“Dark Waters” Distributed by Focus Features, 126 Minutes, Rated PG-13, Released November 22, 2019:
There’s a scene in the 1976 political drama “All the President’s Men” in which Dustin Hoffman and Robert Redford as Washington Post reporters Carl Bernstein and Bob Woodward need to request from a Library of Congress staff member every checkout slip processed in the past three years in one of the largest libraries in the world.
“I’m not sure you want ‘em,” the sympathetic librarian tells them, “but I got ‘em.” And in the next shot, the camera slowly pans upward to see the two reporters beginning to sift through tables and tables filled with hundreds of thousands of library checkout slips, in an attempt to find a single clue which will help them to solve the mystery behind the Watergate break-in.
There’s a similar scene in “Dark Waters,” the new fact-based legal thriller from Focus Features now playing in movie theaters across the United States. In the scene, the intrepid attorney played by actor Mark Ruffalo requests from the gigantic DuPort chemical conglomerate records of research material related to the manufacture of one specific compound.
In reluctant compliance with the request--as well as an effort to discourage any future investigation by the government--DuPort sends the attorney dozens and dozens of packing crates filled with records. And with a sigh, Ruffalo as the attorney hunkers down in his law firm’s conference room to begin the Sisyphean task of examining the hundreds of thousands of documents, one by one.
Both scenes are important to their pictures’ narratives, enormously revealing background touches in unusually engrossing movies. The purpose of the segments is plain--that any result, is desirable enough, is worth working for.
If “Dark Waters” and 2000’s “Erin Brockovich” were playing as a double feature at a drive-in theater, you might feel compelled to leave halfway through the second movie...no matter which picture played first. But sometimes surface resemblances can be misleading--while the two pictures have similarities and both are informative and richly entertaining movies, a major difference is that the older picture’s conclusion is more satisfying...mostly because the events of “Dark Waters” are still playing out.
Adapted by screenwriters Mario Correa and Matthew Michael Carnahan from writer Nathaniel Rich’s New York Times Magazine article “The Lawyer Who Became DuPont’s Worst Nightmare,” in “Dark Waters” a successful and upwardly mobile attorney for a prosperous corporate legal firm places his carefully-plotted career on hold to help a rural farmer pursue a complaint of a local refinery’s waste water is poisoning his cattle...and discovers that the case leads to the highest echelons of corporate America.
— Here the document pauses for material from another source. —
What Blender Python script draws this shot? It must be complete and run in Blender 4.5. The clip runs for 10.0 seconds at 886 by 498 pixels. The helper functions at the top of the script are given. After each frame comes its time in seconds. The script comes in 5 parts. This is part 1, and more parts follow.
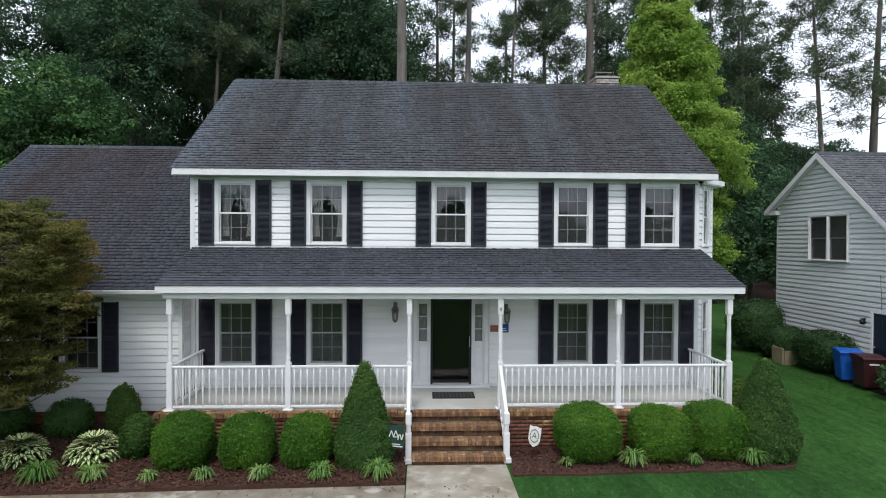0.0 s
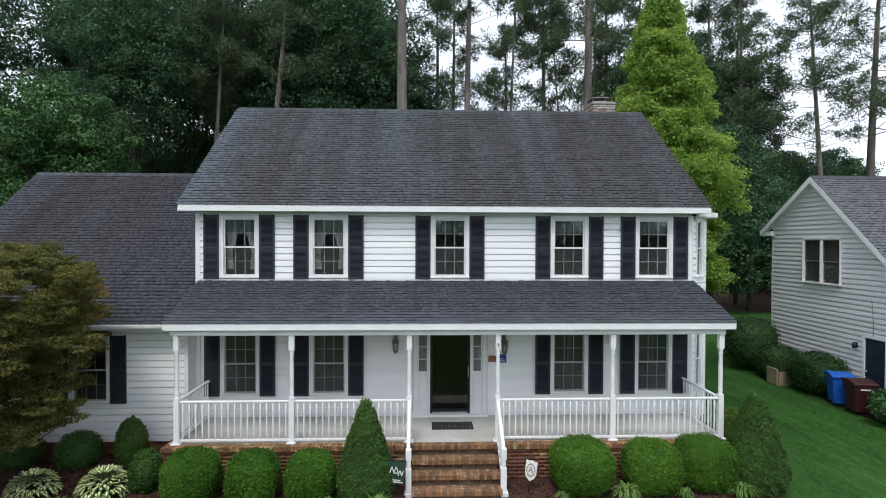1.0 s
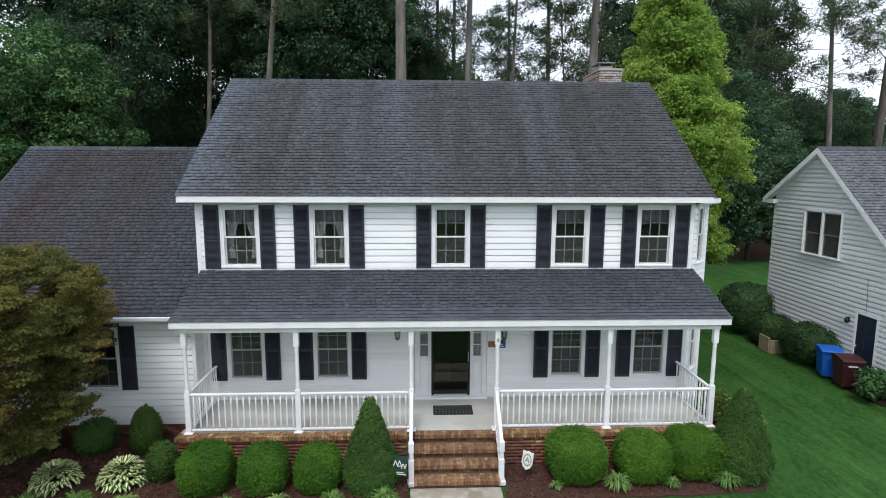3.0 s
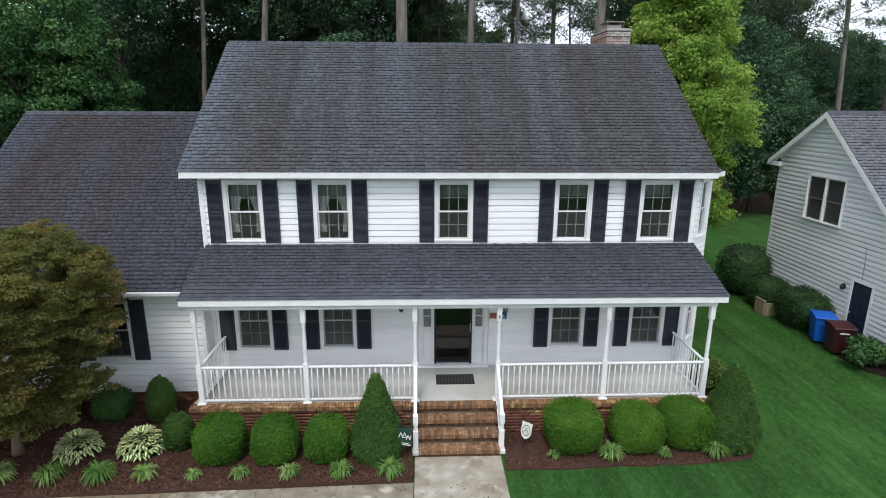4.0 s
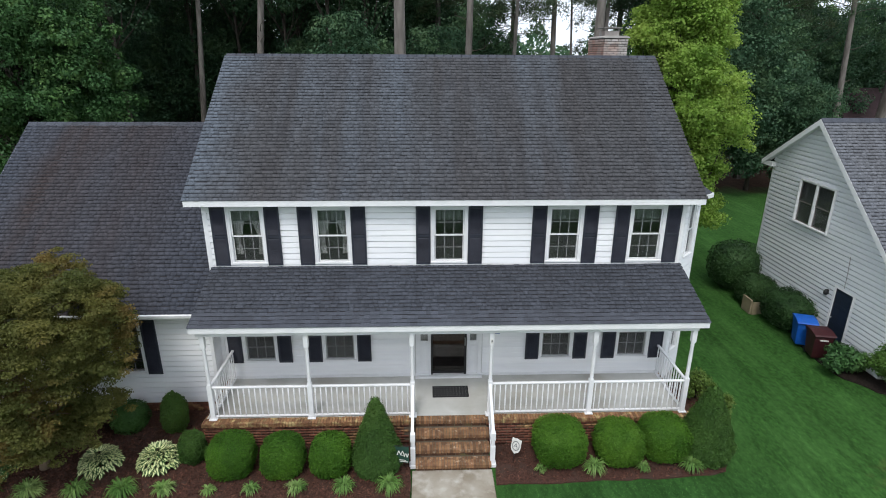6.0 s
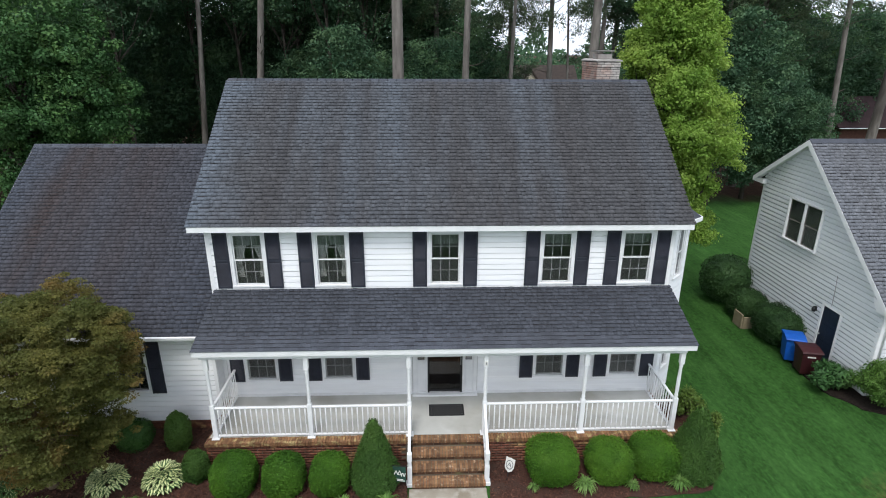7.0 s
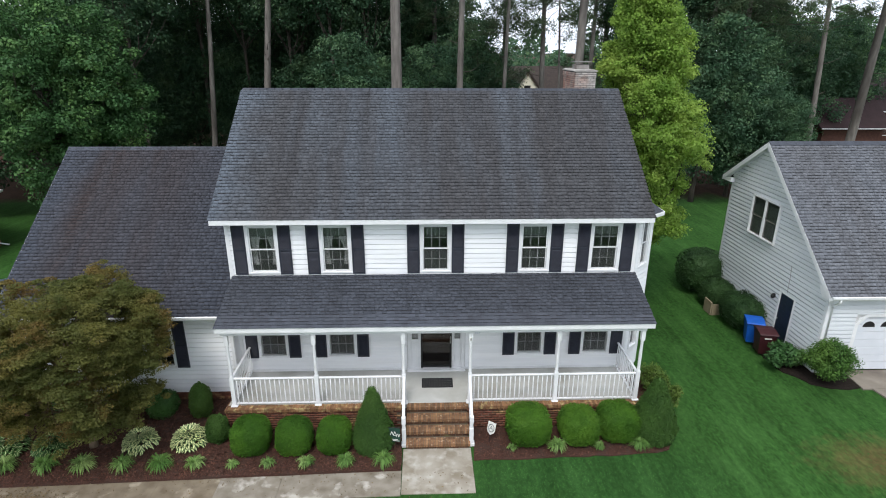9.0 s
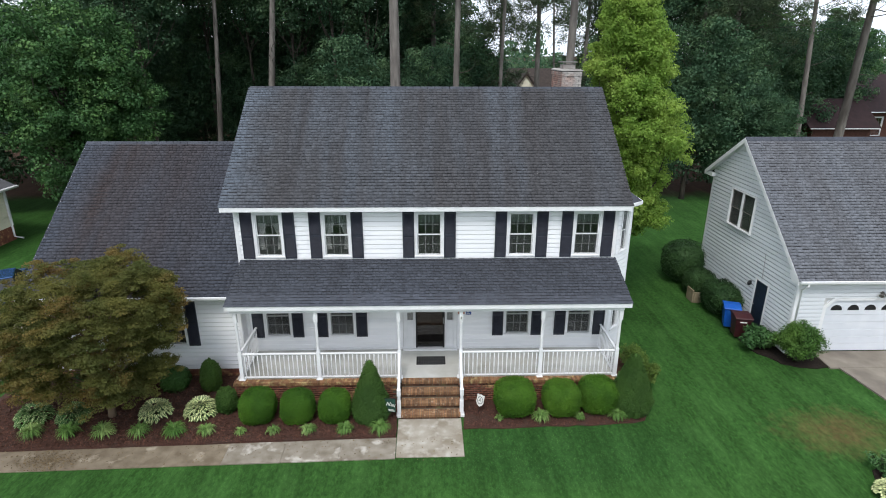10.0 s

If neither DuPont nor Teflon are among the sponsors for this year’s Academy Awards broadcast, don’t be surprised to find Mark Ruffalo’s name among the Best Actor nominees for his role in “Dark Waters.” Ruffalo is the rare performer who puts his money where his mouth is--a dedicated social activist as well as a gifted actor. When the actor combines the two pursuits, people tend to take notice: 2015’s Academy Award-winning “Spotlight” is an example. In “Dark Waters,” Ruffalo seems to be trying hard to blend into the ensemble--after adding a few pounds to portray the real-life Robert Bilott, the actor resembles Oliver Platt--but his talent, and his social conscience, shine through in every scene.
“Dark Waters” is good, solid, smart motion picture entertainment. You have to work a little to keep up with the plot development--this is one picture for which your ninth grade chemistry will come in handy--and the picture’s conclusion isn’t completely reassuring. The ultimate message is as sobering and troubling as it is inspiring: ”THEY don’t protect us--WE protect us.” But if you think about it, that’s what Jefferson, Hamilton, Adams, and the other founding fathers were telling us all along.
Supporting Ruffalo, Anne Hathaway disguised in a succession of unflattering black wigs is wasted in a nothing role as Ruffalo’s brittle wife, but the reliable old pro Bill Pullman has fun in a showy little role as a seasoned and wiley small-town country lawyer who’s amused to find himself taking on big business for the first time in his career. And ubiquitous supporting player Bill Camp has the role of a lifetime, so persuasive as the crusty West Virginia rancher whose problems set the plot in motion that the viewer might well mistake him for the real deal.
Directed by Todd Haynes, “Dark Waters” is earning superb reviews from the critics, including an approval rating of 97% from Rotten Tomatoes and 93% from Metacritic. The picture’s been gaining momentum at the box office--originally placed into a limited release pattern in only five locations across the United States and Canada, the film expanded into 94 theaters during its second week and entered the Box Office Mojo charts in eighteenth place. Now playing in 2012 theaters across the US--about half the number as, say, “Frozen II”--the picture has risen to an impressive sixth place in the Box Office Mojo Top Ten.
“Dark Waters” is rated PG-13 for some disturbing images, and strong language.